If $|H|$ and $[G:K]$ are relatively prime, then $H \leq K$

Let $H$ and $K$ be subgroups of a finite group $G$, at least one of which is normal. Show that if $|H|$ and $[G:K]$ are relatively prime, then $H \leq K$.

In the case that $K$ is normal, let $\pi : G \rightarrow G/K$ be the quotient map. Then $\pi(H)$ is a subgroup of $G/K$ and so $|\pi(H)|$ must divide both $|G/K|=[G:K]$ and $|H|$. These are relatively prime, so that $|\pi(H)|=1$, or $H \leq \ker \pi = K$.

If $H$ is normal, I'm not sure what to try. A hint would be perfect. This question is similar, but omits the normality hypothesis.


Hint : $HK$ is a subgroup of $G$ and $[HK:K]$ divides $[G:K]$. Here's a reasonably complete answer, so look away if you don't want that yet:

Also $|HK|/|K| = [H:H \cap K]$ divides $|H|$. Thus $[HK:K]$ divides two relatively prime integers, so divides $1$. Hence $[H:H \cap K] = 1$ and $H \leq K$. You don't really need normality, just that $HK=KH$ is a subgroup ( by the way, whether or not $HK$ is a subgroup, its cardinality is $|H| |K|/|H \cap K|$).


EDIT I see now that you just wanted a hint. Here's a hint: Using your idea in the first case, show that $|H|$ must divide $|K|/|\pi(K)|$ and that $|K|/|\pi(K)| = |H\cap K|\leq |H|$. Show this implies the inequality is actually an equality and conclude what you want from there.
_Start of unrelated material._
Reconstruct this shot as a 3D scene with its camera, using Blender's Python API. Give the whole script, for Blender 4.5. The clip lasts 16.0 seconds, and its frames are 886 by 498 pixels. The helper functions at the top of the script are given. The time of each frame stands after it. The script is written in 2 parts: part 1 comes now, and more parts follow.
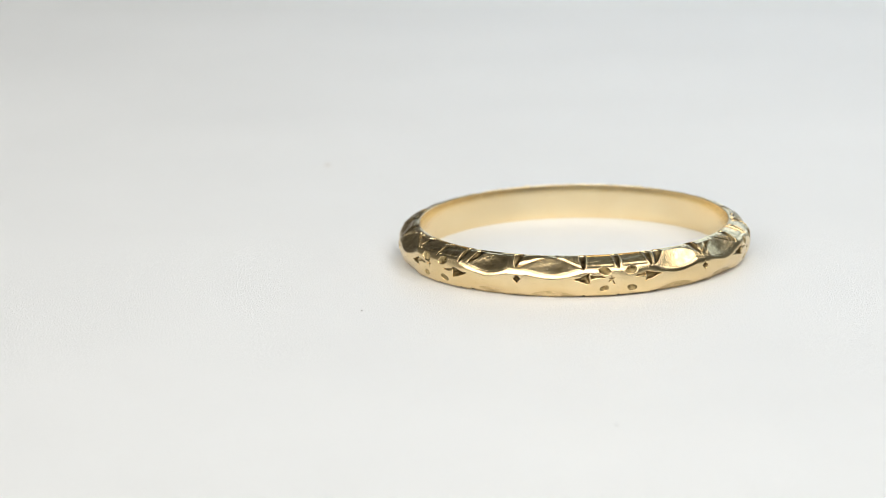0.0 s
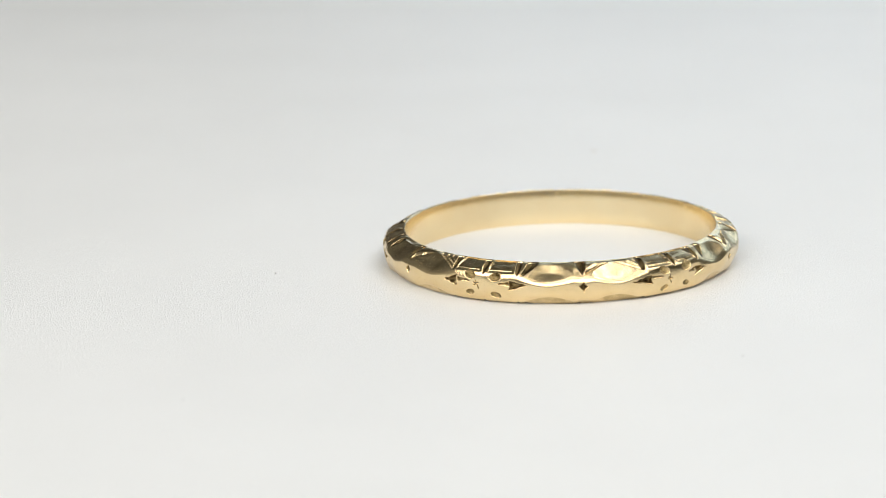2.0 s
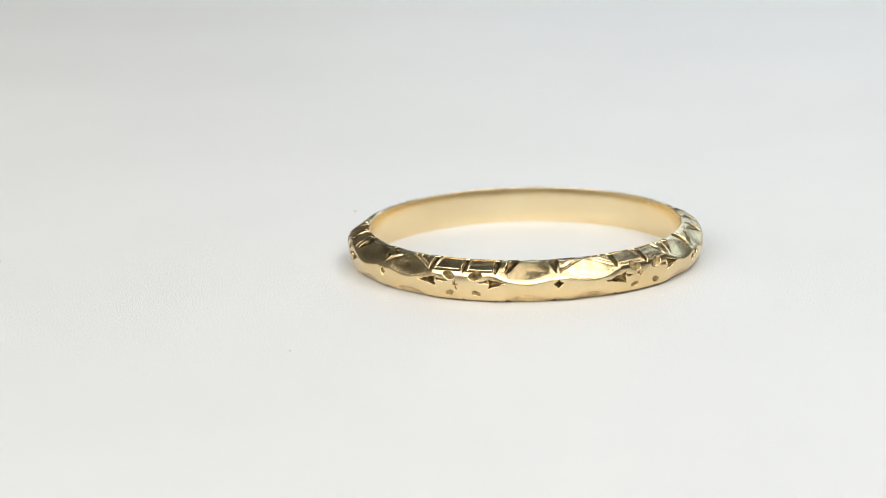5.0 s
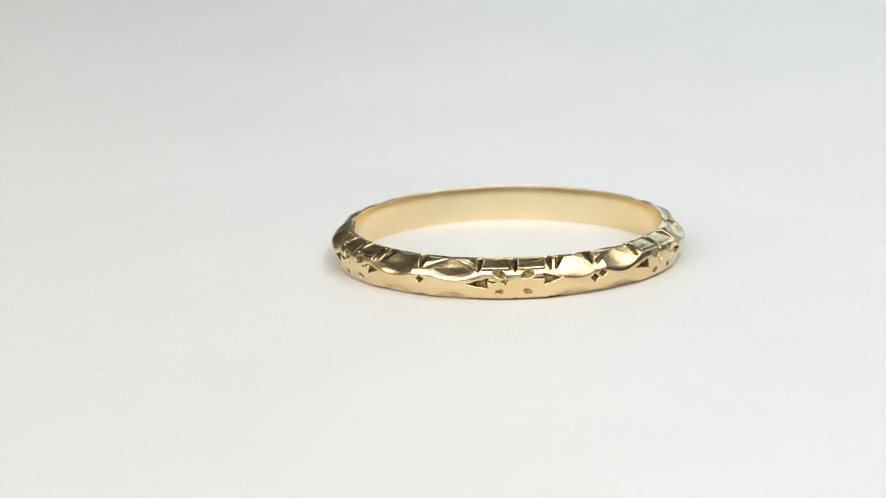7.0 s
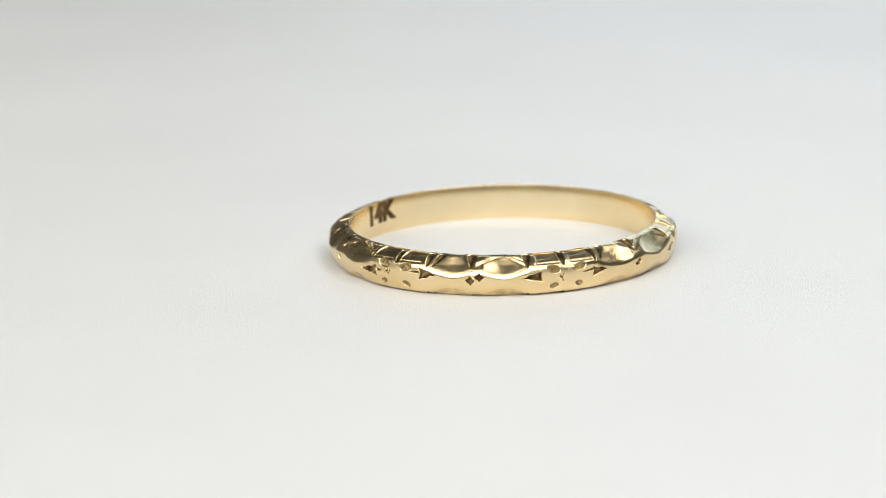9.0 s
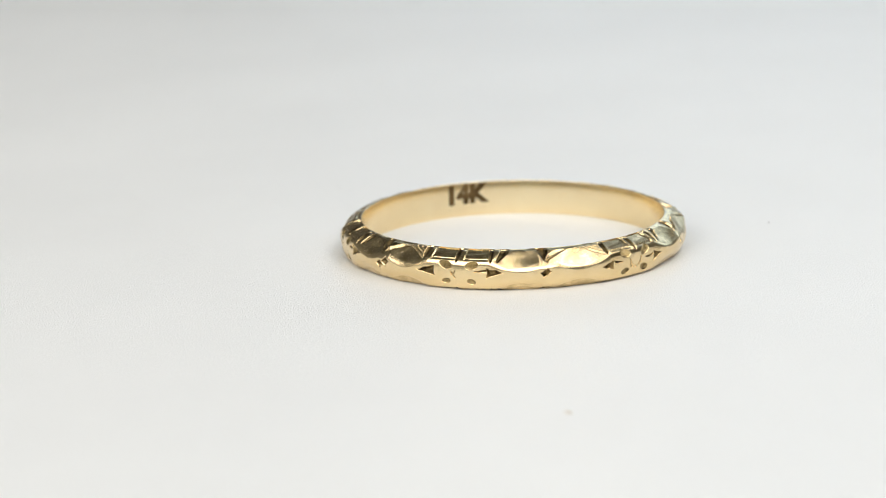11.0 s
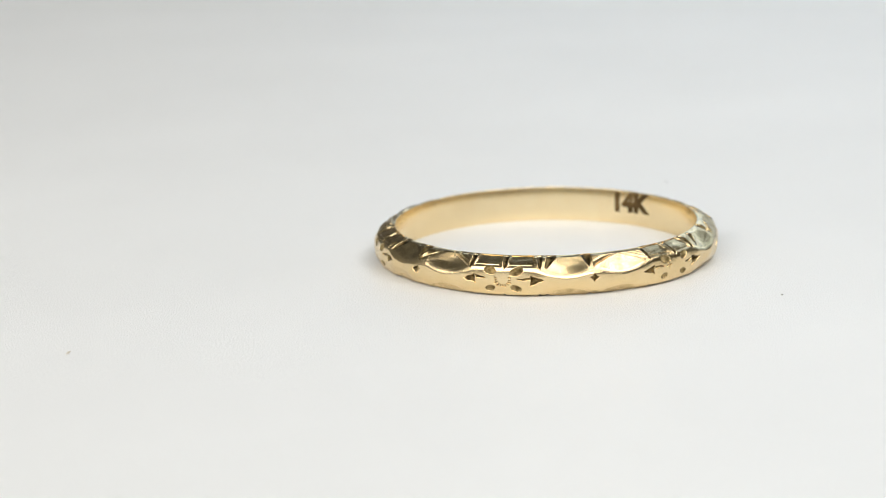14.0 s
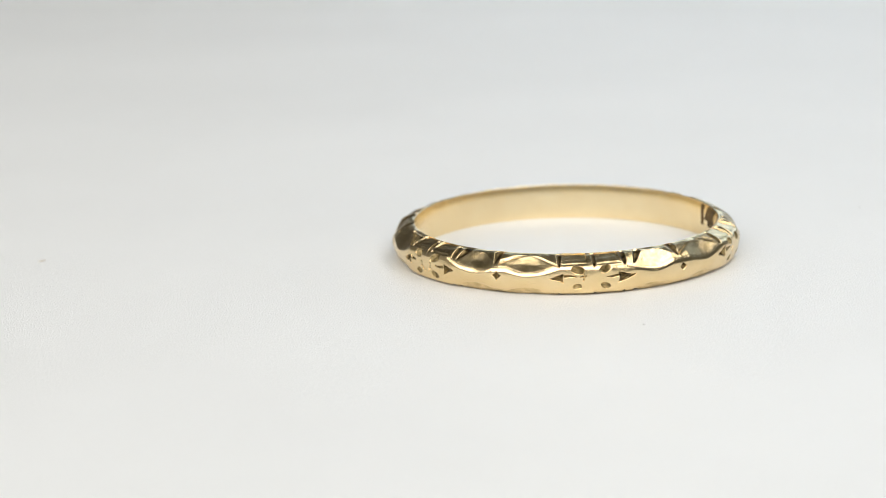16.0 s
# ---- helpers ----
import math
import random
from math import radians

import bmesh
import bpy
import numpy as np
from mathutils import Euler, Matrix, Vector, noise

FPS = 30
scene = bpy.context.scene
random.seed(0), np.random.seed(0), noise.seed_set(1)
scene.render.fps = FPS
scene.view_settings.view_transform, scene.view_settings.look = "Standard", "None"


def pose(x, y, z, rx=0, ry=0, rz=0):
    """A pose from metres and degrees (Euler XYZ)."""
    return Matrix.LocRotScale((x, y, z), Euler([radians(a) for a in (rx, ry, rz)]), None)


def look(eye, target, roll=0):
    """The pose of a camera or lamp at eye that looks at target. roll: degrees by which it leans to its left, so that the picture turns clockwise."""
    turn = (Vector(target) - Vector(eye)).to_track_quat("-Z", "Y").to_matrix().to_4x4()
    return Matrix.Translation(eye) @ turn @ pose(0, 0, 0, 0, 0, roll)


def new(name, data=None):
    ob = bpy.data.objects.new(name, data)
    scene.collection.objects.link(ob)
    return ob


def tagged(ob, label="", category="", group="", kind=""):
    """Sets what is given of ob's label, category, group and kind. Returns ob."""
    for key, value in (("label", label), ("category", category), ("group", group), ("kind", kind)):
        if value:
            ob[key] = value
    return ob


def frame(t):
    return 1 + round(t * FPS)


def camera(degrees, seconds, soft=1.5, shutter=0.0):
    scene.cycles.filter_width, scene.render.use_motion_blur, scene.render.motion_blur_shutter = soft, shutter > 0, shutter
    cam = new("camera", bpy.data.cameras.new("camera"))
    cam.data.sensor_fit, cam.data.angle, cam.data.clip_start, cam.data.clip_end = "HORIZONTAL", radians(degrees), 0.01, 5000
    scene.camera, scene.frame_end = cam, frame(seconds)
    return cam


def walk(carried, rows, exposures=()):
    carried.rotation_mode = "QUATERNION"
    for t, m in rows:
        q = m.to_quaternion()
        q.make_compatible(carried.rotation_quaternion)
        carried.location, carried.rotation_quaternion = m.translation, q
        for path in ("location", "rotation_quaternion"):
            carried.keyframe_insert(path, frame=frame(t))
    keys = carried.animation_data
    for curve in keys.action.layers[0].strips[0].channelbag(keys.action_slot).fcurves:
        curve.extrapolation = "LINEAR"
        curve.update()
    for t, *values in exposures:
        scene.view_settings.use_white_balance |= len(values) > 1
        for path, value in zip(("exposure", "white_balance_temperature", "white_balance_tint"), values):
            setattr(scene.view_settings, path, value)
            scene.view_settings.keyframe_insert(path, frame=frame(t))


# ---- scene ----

Read further on only if you want everything spoiled. (I typed it all out before I realized you just wanted a hint, and on the off chance someone wants the whole answer, I think it's best to leave it up at this point).

Using you idea from the first case: If $H$ is normal, then we can consider $\pi(K)$ in $G/H$. As in your first case, we learn that $|\pi(K)|$ divides $|G|/|H|$. Rearranging what it means to divide, we get that $|H|$ divides $|G|/|\pi(K)| = |G|/|K| * |K|/|\pi(K)|$. Since $H$ and $|G|/|K|$ are relatively prime, it must be the case that $|H|$ divides $|K|/|\pi(K)|$.

Next, I claim that $|K|/|\pi(K)| = |\ker\pi \cap K|$. To see this, once and for all pick representatives $k_1,...,k_n$ for each element of $\pi(K)$ and define a function $f: (\ker\pi\cap K)\times \pi(K)$ by $f(k, \pi(k_i)) = kk_i$.

This function is 1-1 since if $kk_i = k'k_j$, then $k_ik_j^{-1} = k'k^{-1}\in\ker\pi$ so $\pi(k_i) = \pi(k_j)$ which implies $i=j$ by our choice of representatives. Then, this easily implies $k = k'$.

To see it's onto, let $g\in K$. Let $k_i$ be the representative we chose for $\pi(k)$ and set $k = gk_i^{-1}$. Then $k\in \ker\pi\cap K$ and clearly $kk_i = g$. Thus, $f$ is a bijection between the two sets, establishing the claim. (This must be some form of the orbit-stabilizer theorem, but I just couldn't find the right way to apply it.)

Putting this together, we know that $|H|$ divides $|\ker\pi \cap K|$. But $\ker \pi = H$ so $|\ker\pi\cap K| \leq |H|$. Thus, we must have that $|H|=|\ker\pi\cap K| = |\ker \pi|$ which implies that $H = \ker \pi\subseteq K$.